Mi hermano, viejo antártico para ese momento con tres invernadas en su mochila, conocía mi respuesta a la pregunta formulada, pero decidimos hablar al día siguiente ya que debía evaluar junto a mi esposa el aspecto familiar, cuestiones básicas fundamentales como riesgos, separación y desarraigo, planificación familiar, etc.
La aceptación de Claudia a mi deseo, esa tarde, fue lo más gratificante que había escuchado en mucho tiempo. Me sentí comprendido y apoyado por la que sería mi cómplice de importantes vivencias futuras para, llegado el momento, decir sí a la propuesta de formar parte de una aventura que de otra manera solo podía haber experimentado a través de un libro o un video.
Al día siguiente hablé nuevamente con mi hermano para confirmar mi aceptación y comencé a sentir cómo la experiencia más extraordinaria de mi vida se apoderaba de mi mente y mi cuerpo; una sensación que solo se extinguió tres años después cuando —ya cumplido el objetivo—, aunque feliz por el éxito, aprecié que mi extraña sensación de angustia era la ausencia de esa energía que me mantuvo activo durante este largo y complejo proceso.
Dos meses más tarde, en julio de 1997, transitaba el hall central del Edificio Libertador —actual sede del Ministerio de Defensa y del Estado Mayor General del Ejército, lugar donde prestaba servicios y a solo días de regresar de la comisión en la isla de Chipre— cuando casualmente me encontré con el Sargento Ayudante Ramón Celayes, técnico topógrafo que había participado en campañas de invierno en Base San Martín y Base Esperanza.
Celayes estaba destinado desde hacía ya algunos años al Comando Antártico de Ejército, lo conocía de mi paso por dicha unidad, durante los años 1994 y 1995 cuando realicé el curso preantártico para participar de la invernada en Base Belgrano 2. En ese accidental encuentro se acercó a mí, nos saludamos y me expresó en voz baja:
—¡Se está planificando una nueva expedición al Polo Sur, y estamos en la lista de probables integrantes!
—¿Yo también…? —consulté ingenuamente.
Luego intercambiamos datos e información que no hizo otra cosa que alentar mi optimismo, creo que ese fue el instante en que comenzó para mí la gran operación.
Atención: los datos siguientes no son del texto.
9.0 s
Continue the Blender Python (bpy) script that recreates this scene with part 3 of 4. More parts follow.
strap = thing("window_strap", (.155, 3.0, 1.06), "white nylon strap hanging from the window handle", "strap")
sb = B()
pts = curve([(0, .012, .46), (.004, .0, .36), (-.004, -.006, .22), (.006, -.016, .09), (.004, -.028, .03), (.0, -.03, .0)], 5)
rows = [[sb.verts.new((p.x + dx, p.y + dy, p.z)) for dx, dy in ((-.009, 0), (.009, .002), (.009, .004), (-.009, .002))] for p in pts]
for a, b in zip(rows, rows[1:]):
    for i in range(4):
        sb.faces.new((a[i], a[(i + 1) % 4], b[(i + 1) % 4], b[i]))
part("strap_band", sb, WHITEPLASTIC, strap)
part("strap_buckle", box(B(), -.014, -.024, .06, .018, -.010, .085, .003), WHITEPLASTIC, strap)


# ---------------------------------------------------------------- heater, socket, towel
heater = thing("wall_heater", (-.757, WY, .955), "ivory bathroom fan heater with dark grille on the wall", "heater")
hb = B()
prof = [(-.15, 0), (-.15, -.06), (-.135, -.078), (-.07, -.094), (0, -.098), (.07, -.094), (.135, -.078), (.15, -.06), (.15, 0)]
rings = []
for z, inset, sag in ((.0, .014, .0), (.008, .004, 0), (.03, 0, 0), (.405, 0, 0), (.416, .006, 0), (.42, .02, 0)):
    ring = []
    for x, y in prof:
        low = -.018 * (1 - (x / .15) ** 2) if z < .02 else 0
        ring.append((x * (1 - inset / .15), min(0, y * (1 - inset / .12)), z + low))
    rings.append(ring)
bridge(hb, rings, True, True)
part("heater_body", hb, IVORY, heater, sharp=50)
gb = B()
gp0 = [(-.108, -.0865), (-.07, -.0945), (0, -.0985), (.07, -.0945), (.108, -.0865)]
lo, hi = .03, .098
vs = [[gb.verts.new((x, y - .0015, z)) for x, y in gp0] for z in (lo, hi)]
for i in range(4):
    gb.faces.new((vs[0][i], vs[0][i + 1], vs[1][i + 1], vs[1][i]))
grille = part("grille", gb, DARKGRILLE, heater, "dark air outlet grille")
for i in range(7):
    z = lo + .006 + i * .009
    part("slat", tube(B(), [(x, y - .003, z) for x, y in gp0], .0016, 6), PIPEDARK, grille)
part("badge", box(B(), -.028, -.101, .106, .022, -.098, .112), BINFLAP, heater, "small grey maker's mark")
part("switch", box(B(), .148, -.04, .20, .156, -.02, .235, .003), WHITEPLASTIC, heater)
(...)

Existía la posibilidad que las palabras de Celayes no estuvieran equivocadas y más allá de mis deseos personales, que no distaban de las ambiciones de cualquier conocedor de aquellas osadas exploraciones realizadas en los últimos dos siglos tanto en el Polo Norte como en el Polo Sur, quisiera vivificar aunque sea en sueños.
Otra situación favorable a mi posible elección era que del personal inscripto como postulantes de ese año para formar parte de las dotaciones destinadas a campaña de invierno 1999, había hombres con y sin experiencia en el territorio antártico, pero de los operadores de comunicaciones de esa lista de voluntarios yo era el único que tenía experiencia en Base Belgrano 2, lugar que sería el punto de partida de la expedición, con lo cual lógicamente mis posibilidades de ser designado se acrecentaban.
Ese sencillo análisis que mi lógica concebía en esos momentos era suficiente para sentirme optimista y comenzar a preparar, aunque sea muy vagamente, un bosquejo de los sistemas de comunicaciones que con el tiempo sería transformado y depurado tantas veces como fuera necesario hasta tener la total convicción de haber obtenido el sistema más propicio y conveniente para la expedición, ya que sería justamente esa mi misión primaria y para la cual sería convocado si se cumplía lo esperado.
Así es como, a partir de ese momento, empecé a repasar mi experiencia vivida en el continente antártico como responsable de las comunicaciones de la base, solo dos años atrás, la que sería fundamental a la hora de tomar decisiones.
En el mes de diciembre del mismo año, a solo cinco meses de aquella charla y habiéndose cumplido mis deseos, ya me encontraba en el Comando Antártico de Ejército como integrante de la nueva dotación de Base Belgrano 2, realizando los trabajos previos a la invernada y expedición que se desarrollarían durante el año 1999 y principios de 2000.